Challenges in Data Warehouse Augmentation on Hadoop
Submitted by koteswara Vemu (@koteswara) on Saturday, 30 April 2016
Enterprises these days are finding value in moving their traditional data warehouses into augmented and historical data stores on Hadoop. This requires continuous data synchronisation between traditional data warehouses and data on Hadoop. It is also added advantage to maintain slow changing dimensions of data when it is ingested onto Hadoop from traditional database systems. Once this data is available on the Hadoop environment, it gets integrated with other downstream systems such as analytics layer. This talk discusses the challenges in data ingestion, continuous synchronisation and providing slow changing dimensions for incremental data.

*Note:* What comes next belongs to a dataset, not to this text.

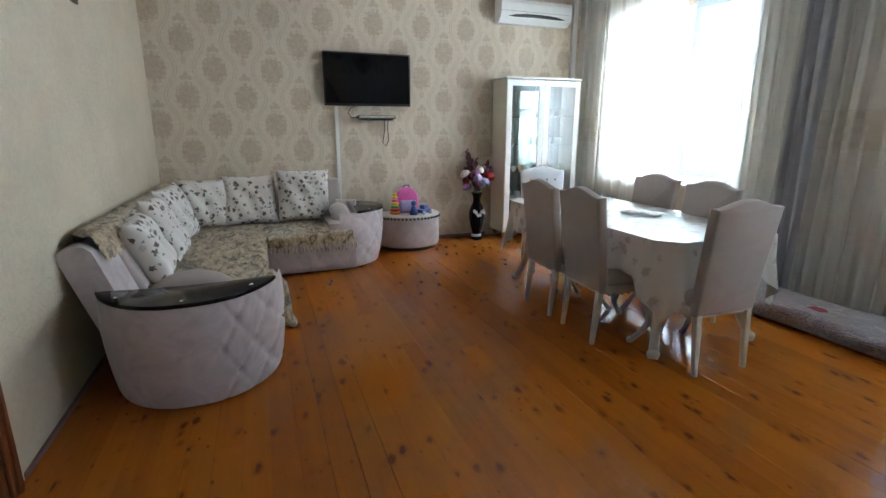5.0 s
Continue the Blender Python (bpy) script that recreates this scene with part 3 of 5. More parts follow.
def repeat(src, name, parent, m, label=""):
    """Another part that shares src's mesh."""
    ob = new(name, src.data)
    ob.parent = parent
    ob.matrix_local = m
    return tagged(ob, label) if label else ob


# corner sofa
sofa = thing("corner_sofa", -5.6, 1.9, 0, 0, "mauve-grey velvet corner sofa with tufted round arms and black tray tops", "sofa")
# Black block added where the dark shadow lies under the sofa.
wpart("base", bx(bx(bmesh.new(), (-7.0, 1.55, 0.0), (-4.35, 2.30, 0.06), 0.0), (-6.95, 2.2, 0.0), (-6.25, 3.10, 0.06)), "black", sofa, "low black block in place of the shadow under the sofa")


def tuft(u, v, depth=0.010):
    """Depth of diamond tufting at u, v in metres."""
    a, b = (u + v * 0.66) / 0.20, (u - v * 0.66) / 0.20
    da, db = abs(a - round(a)), abs(b - round(b))
    line = max(math.exp(-(da / 0.032) ** 2), math.exp(-(db / 0.032) ** 2))
    knot = math.exp(-((da / 0.10) ** 2 + (db / 0.10) ** 2))
    return -depth * line - depth * 0.9 * knot


def soft_front(x0, y0, z0, x1, y1, z1):
    """A padded front from (x0, y0) to (x1, y1) with tufting, upright."""
    p, q = Vector((x0, y0, 0)), Vector((x1, y1, 0))
    d = q - p
    L = d.length
    n = Vector((d.y, -d.x, 0)).normalized()
    nu = max(20, int(L / 0.018))

    def f(u, v):
        bulge = 0.035 * (1 - abs(2 * v - 1) ** 4) + tuft(u * L, v * (z1 - z0))
        return p + d * u + n * bulge + Vector((0, 0, z0 + (z1 - z0) * v))
    return surf(bmesh.new(), f, nu, 18)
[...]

– Advantage of Data Warehousing on Hadoop – How to design a parallel and distributed data ingestion architecture – How to tune the system to achieve faster SLA – How to operate change data process at scale – Optimal data storage formats for downstream usages
koteswara is Principal Engineer in data ingestion team at Infoworks.io, an enterprise big data warehousing start up based out of the silicon valley. While working at infoworks.io he has designed a next generation enterprise module to ingest data into Hadoop, which is currently running in the premises of fortune clients of the organization. He has also spent his time as a Chief Engineer at Samsung and as a Lead Research Engineer at Siemens. He holds a masters degree in computer science from Indian Institute of Science Bangalore.